Parfois minces, parfois mieux définies, les frontières sont souvent déterminantes, mais également empreintes de nuances. Qu’elles nous freinent ou nous encadrent, qu’on les teste ou les déteste, ces limites font partie de notre quotidien d’orthophonistes et d’audiologistes. De plus en plus, et afin de mieux s’adapter aux réalités et enjeux cliniques, elles sont au centre des discussions entre les professionnelles, professionnels, ordres et gestionnaires. Comment peut-on avancer, innover, malgré les barrières qui nous sont imposées par la loi, l’éthique ou la déontologie ? Je vous partage mes réflexions en deux temps.
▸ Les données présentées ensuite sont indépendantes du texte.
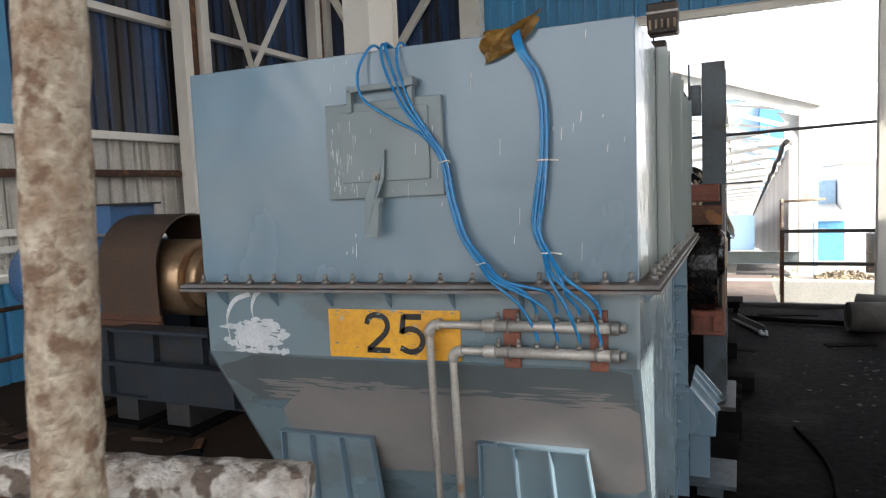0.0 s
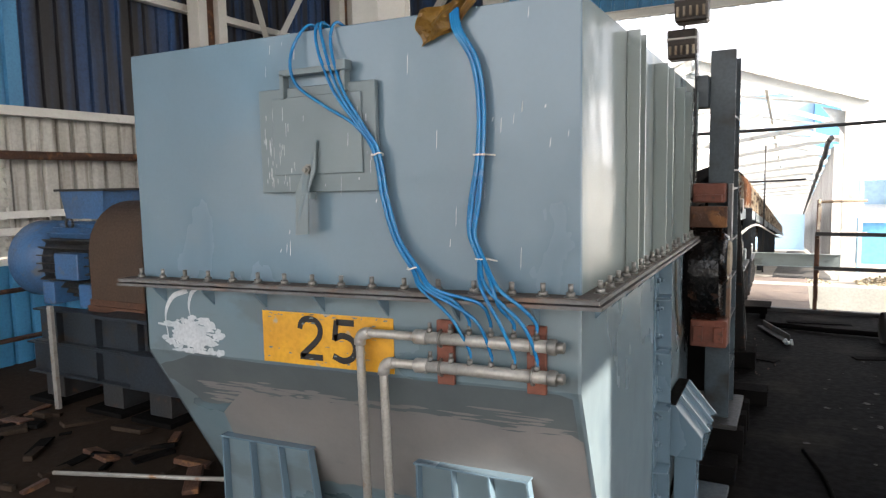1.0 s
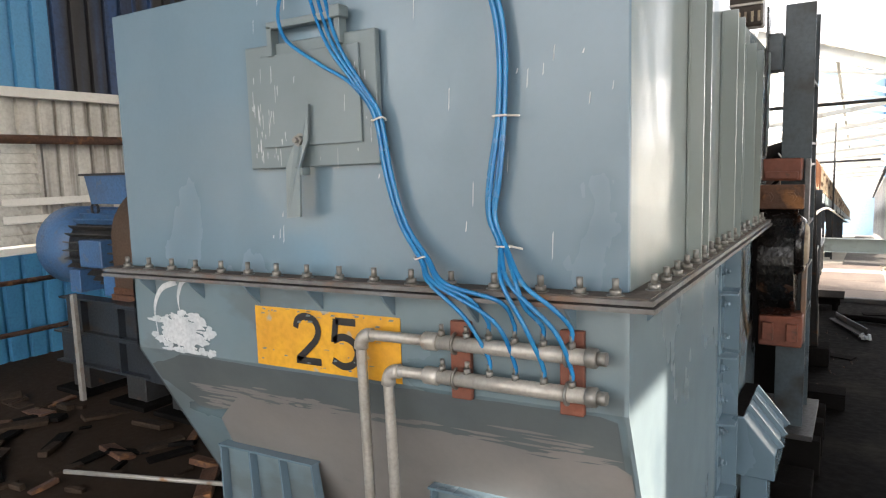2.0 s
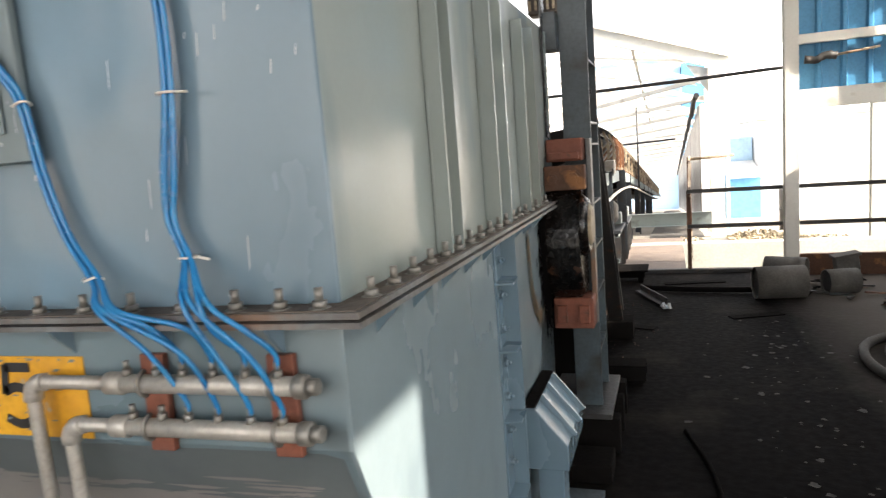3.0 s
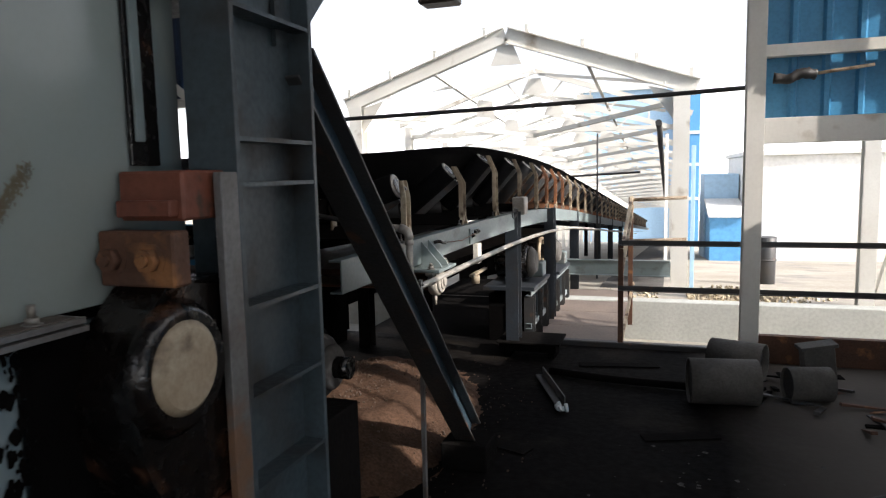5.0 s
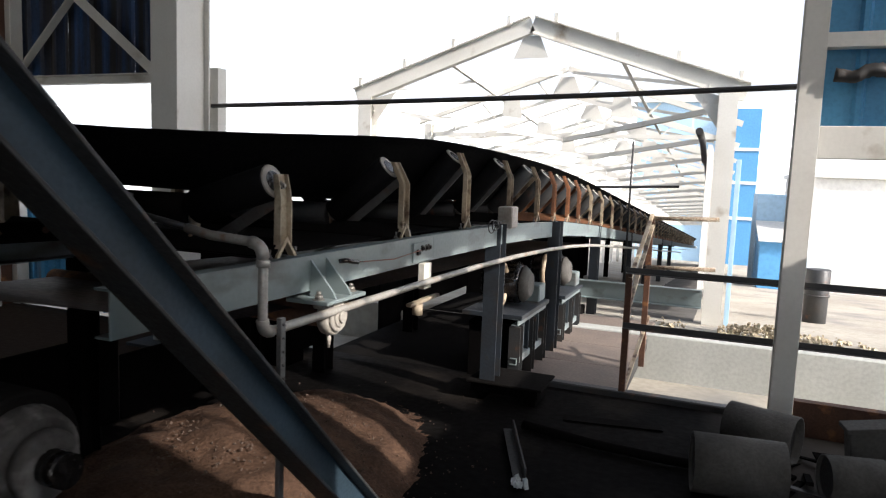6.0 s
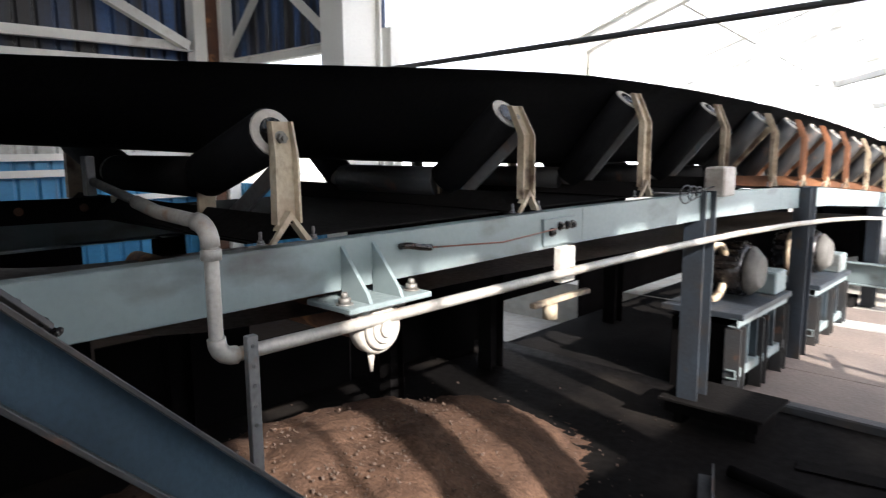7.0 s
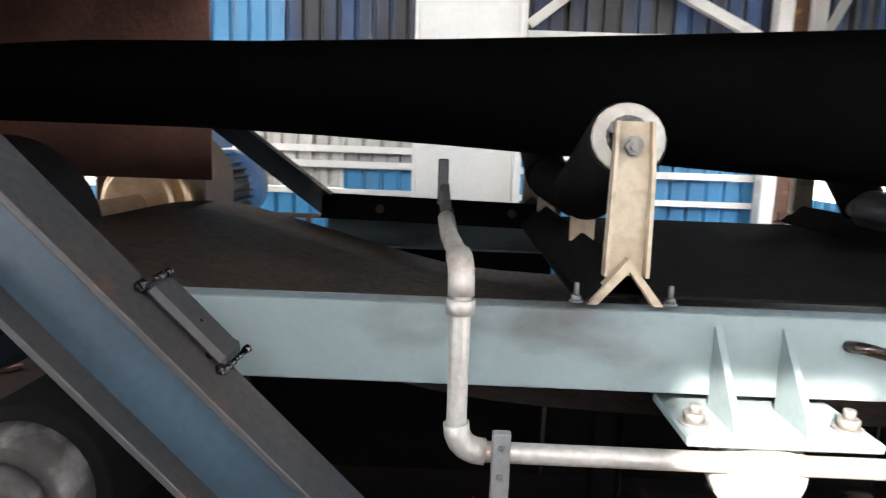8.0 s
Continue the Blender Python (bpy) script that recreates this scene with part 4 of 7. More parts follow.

D’abord, d’un point de vue plus systémique, puis, dans une prochaine infolettre, avec un œil plus personnel et clinique.

Les grands courants actuels de collaboration interprofessionnelle et d’élargissement des pratiques, entre autres, nous amènent à réfléchir aux frontières que nous voulons faire tomber ou celles que nous souhaitons à tout prix protéger. Faire bouger les frontières, les repousser n’est pas chose aisée. Certaines personnes ou organisations y gagnent alors que d’autres doivent faire des concessions. C’est immanquable. Il faut donc régulièrement revenir à notre intention de départ, soit que ces changements et nos actions demeurent orientés vers l’amélioration et l’accessibilité des services pour la population.

« La peur de perdre ou de gagner sans concession ne doit pas conduire au statu quo au regard des services que l’on promulgue. »

En ce sens, pour l’Ordre, l’accessibilité compétente doit toujours demeurer la prémisse au bénéfice de la population. Que ce soit par la démonstration de leur expertise ou par la reconnaissance d’un besoin dans un milieu ou auprès d’une clientèle particulière, les professionnelles et professionnels doivent être en mesure d’utiliser leurs compétences et de prendre leur place dans les limites de leur champ d’exercices. Rendre les frontières plus perméables peut engendrer des opportunités, notamment sur le plan du développement professionnel. Cependant, un excès de protectionnisme, et ce, peu importe de quel côté de la frontière où l’on se situe, devrait être évité. Il est impératif de s’entendre sur les moyens d’éviter toute confusion en informant adéquatement les personnes de la distinction entre les compétences et les rôles des professionnelles et professionnels.

Ce sont ces réflexions et ces principes qui guident toujours les démarches de l’Ordre, par exemple, dans les dossiers sur l’accessibilité à la prothèse auditive, celui de la reconnaissance du diagnostic, ou encore celui de la pertinence d’un titre d’emploi en intervention du langage pour pallier les grands besoins en orthophonie.

Ainsi, chacune et chacun d’entre nous, face à nos limites et nos frontières, doit faire preuve d’une grande humilité, mais aussi d’une grande lucidité, puisque chaque obstacle impose parfois un moment d’arrêt nécessaire, mais soulève aussi des opportunités. Et, la peur de perdre ou de gagner sans concession ne doit pas conduire au statu quo au regard des services que l’on promulgue. Cela demande communication, ouverture et courage.